Israel should set up an independent constitutional commission to address the country’s political instability and provide a firm foundation for the future of Israeli democracy. The commission would need to draft a constitution that would not be as easy to change as the Basic Laws—the 14 laws that together compose the closest thing Israel has to a constitution—and would have to adhere to the original humanist values of the state’s founding. Such a commission has been held in the past, and its revival would require significant cooperation among what remains of the political center, the political left, and Israeli Arab political parties. Interestingly, Yoav Gallant, the current Israeli defense minister, has called for Israel’s Declaration of Independence to be the first text in such a constitutional document.
Israel also needs to better enforce the rule of law both inside Israel and in the West Bank, which means that the state can no longer tolerate violence by settlers toward Palestinians. Moreover, the military occupation over the Palestinians needs to end, and a binding peace process needs to be initiated involving neutral third-party negotiators. At a minimum, Israel should commit to addressing the ICJ’s recent opinion regarding Israeli occupation of Palestinian territories.

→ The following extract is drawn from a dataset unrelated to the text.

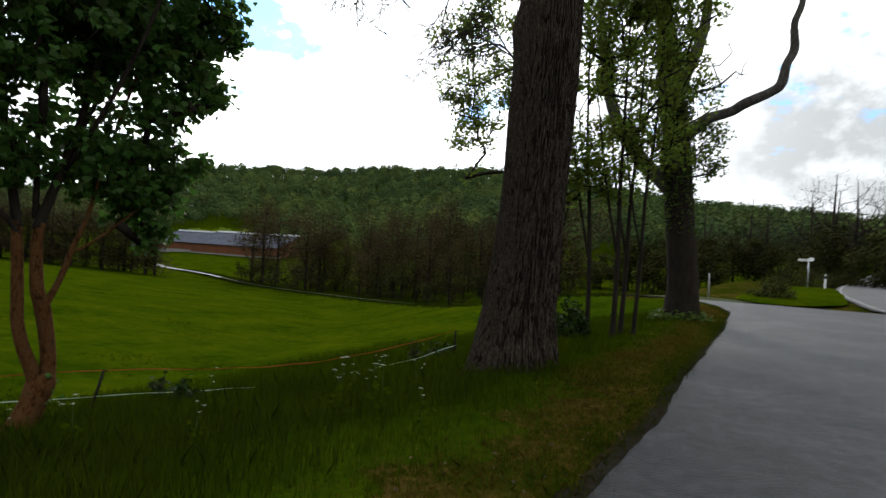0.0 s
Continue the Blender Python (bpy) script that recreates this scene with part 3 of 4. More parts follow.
# ---- the maple at the field fence ----
def maple():
    rng = np.random.default_rng(5)
    x0, y0 = -6.67, 4.70
    z0 = gz(x0, y0) + 0.06
    # s: along the fence to the right of it as seen from the road, w: away from the road
    s, w = np.array([0.17, 0.985]), np.array([-0.985, 0.17])

    def put(p):
        return [(*(s * a + w * b), z, *r) for a, b, z, *r in p]

    stems = [smooth_path(put(p)) for p in (
        [(-0.12, 0, -0.05, 0.25), (-0.08, 0, 0.14, 0.165), (0.0, 0, 0.36, 0.14), (0.07, 0, 0.58, 0.15), (0.08, 0.01, 0.7, 0.11)],
        [(0.04, 0, 0.5, 0.09), (-0.03, 0, 0.75, 0.076), (-0.13, 0.01, 1.02, 0.068), (-0.2, 0.02, 1.32, 0.064), (-0.22, 0.03, 1.65, 0.062), (-0.24, 0.05, 2.1, 0.058), (-0.26, 0.08, 2.5, 0.052)],
        [(-0.255, 0.075, 2.46, 0.054), (-0.26, 0.08, 2.5, 0.052), (-0.36, 0.15, 3.3, 0.04), (-0.46, 0.25, 4.4, 0.03), (-0.52, 0.3, 6.2, 0.014)],
        [(0.1, 0, 0.5, 0.105), (0.13, 0, 0.78, 0.085), (0.1, 0, 1.1, 0.08), (0.02, -0.01, 1.5, 0.082), (-0.05, -0.02, 1.72, 0.07), (-0.09, -0.03, 2.2, 0.062), (-0.08, -0.04, 2.5, 0.058)],
        [(-0.085, -0.04, 2.46, 0.06), (-0.08, -0.04, 2.5, 0.058), (0.12, -0.1, 3.3, 0.044), (0.3, -0.15, 4.2, 0.034), (0.45, -0.15, 5.4, 0.024), (0.5, -0.1, 7.0, 0.012)],
        [(0.0, 0, 1.46, 0.05), (0.07, -0.02, 1.58, 0.042), (0.15, -0.04, 1.78, 0.036), (0.22, -0.06, 2.02, 0.034), (0.26, -0.08, 2.2, 0.033), (0.34, -0.1, 2.45, 0.028), (0.42, -0.12, 2.75, 0.026), (0.56, -0.12, 3.4, 0.022), (0.78, -0.1, 4.2, 0.018), (1.1, 0, 5.2, 0.01)],
        [(0.25, -0.08, 2.17, 0.022), (0.42, -0.1, 2.26, 0.02), (0.75, -0.14, 2.55, 0.016), (1.2, -0.2, 3.0, 0.01)],
        [(-0.24, 0.05, 2.35, 0.034), (-0.38, 0.05, 2.54, 0.03), (-0.65, 0.08, 2.8, 0.027), (-0.86, 0.1, 3.02, 0.022), (-1.35, 0.15, 3.6, 0.014)],
        [(-0.1, 0.02, 2.55, 0.036), (-0.06, 0.2, 3.5, 0.03), (0.0, 0.35, 4.8, 0.022), (-0.05, 0.4, 6.6, 0.012)],
        [(0.12, -0.1, 3.25, 0.03), (0.6, 0.1, 4.3, 0.026), (1.3, 0.2, 5.2, 0.02), (2.2, 0.2, 5.75, 0.01)],
        [(-0.3, 0.12, 2.95, 0.03), (-0.8, -0.1, 3.8, 0.024), (-1.3, -0.1, 4.5, 0.016), (-1.6, -0.1, 4.95, 0.008)],
        [(0.1, -0.1, 3.1, 0.03), (0.3, -0.7, 4.1, 0.026), (0.5, -1.1, 5.2, 0.02), (0.6, -1.2, 6.2, 0.012)])]
    # the crown's masses: middle and top, the far wing, its hanging skirts, the near wing with two upright tufts, the underside
    blobs = [(0.0, 0, 4.75, 1.15, 1.2, 1.15), (0.3, 0, 6.3, 1.7, 1.5, 1.35), (-0.4, 0, 5.85, 0.9, 0.9, 0.85), (-0.5, 0, 6.5, 0.8, 0.9, 0.7), (0.0, 0, 5.3, 0.95, 0.9, 0.7), (0.6, 0, 5.5, 0.85, 0.8, 0.6),
             (1.5, 0, 5.9, 0.85, 0.9, 0.6), (2.12, 0, 5.65, 0.42, 0.45, 0.34), (1.3, 0, 6.55, 0.85, 0.9, 0.6), (1.5, 0, 5.2, 0.5, 0.5, 0.45), (1.0, 0.1, 5.0, 0.45, 0.5, 0.4),
             (1.4, 0, 4.4, 0.62, 0.7, 0.55), (1.8, 0, 4.7, 0.34, 0.35, 0.42), (1.35, 0, 3.5, 0.5, 0.6, 0.55), (1.2, 0, 2.98, 0.42, 0.45, 0.4), (1.3, 0, 2.5, 0.2, 0.25, 0.2), (0.85, 0, 3.75, 0.5, 0.6, 0.45),
             (-1.15, 0, 4.05, 0.66, 0.7, 0.62), (-1.1, 0, 4.6, 0.46, 0.6, 0.3), (-1.7, 0, 3.95, 0.34, 0.4, 0.34), (-1.25, 0, 3.3, 0.4, 0.5, 0.28), (-1.7, 0, 4.3, 0.26, 0.3, 0.28),
             (-1.93, 0, 4.8, 0.12, 0.14, 0.38), (-1.6, 0, 4.95, 0.16, 0.2, 0.36), (-0.5, 0, 3.35, 0.5, 0.55, 0.36), (-1.05, 0, 3.15, 0.42, 0.5, 0.28), (0.25, 0, 3.35, 0.4, 0.45, 0.32), (0.75, 0, 3.1, 0.42, 0.5, 0.36), (0.1, 0.1, 4.7, 0.7, 0.8, 0.5)]
    clumps = in_blobs(blobs, 920, rng, 0.3, 0.52)
    # every clump is a shoot's end: a flat, hanging spread of leaf stalks
    raw = np.repeat(clumps, 3, 0) + np.clip(rng.normal(0, 0.6, (len(clumps) * 3, 3)), -1, 1) * (0.15, 0.15, 0.09)
    tips = np.column_stack([raw[:, :1] * s[0] + raw[:, 1:2] * w[0], raw[:, :1] * s[1] + raw[:, 1:2] * w[1], raw[:, 2]])
    # upper limbs and twigs in dark bark: the crown's shade put into colour
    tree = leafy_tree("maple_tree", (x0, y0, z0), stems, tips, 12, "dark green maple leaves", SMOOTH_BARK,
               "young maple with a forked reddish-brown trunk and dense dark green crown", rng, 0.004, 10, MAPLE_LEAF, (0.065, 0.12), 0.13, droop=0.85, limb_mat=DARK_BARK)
    # a tuft of shoots at the fork
    n = 46
    c = np.stack([x0 + rng.normal(0.06, 0.07, n) + 0.06, y0 + rng.normal(0.1, 0.06, n), z0 + rng.uniform(0.35, 0.75, n)], 1)
    part("shoot_tuft", leaf_mesh("shoot_tuft", c - (x0, y0, z0), rng.uniform(0.03, 0.06, n), rng), MAPLE_LEAF, tree, "small green shoots at the fork", "stuff")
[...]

To better guarantee domestic stability, Israel needs to legitimize its place in the Middle East, building on the gains made in the Abraham Accords and strengthening ties with Saudi Arabia and other regimes in the region. To safeguard its relations with G-7 countries and the broader international community, Israel should reiterate its commitment to international law, including by making military operations more transparent, ensuring accountability for any violations of international law, and ratifying the Rome Statute, which established the ICC in 2002.
The steps described above would face potentially insurmountable opposition in Israel, but such opposition would only reaffirm our fears for Israel’s future. To be sure, Israel does face real and dangerous enemies, which, like Hamas, are guilty of human rights abuses. But the trajectory Israel is on is not a winning one. On its current course, the state may morph into something that would destroy the humanist Jewish vision that inspired many of its founders and supporters around the world. It is not too late for Israel to save itself from its own demise and find another way forward.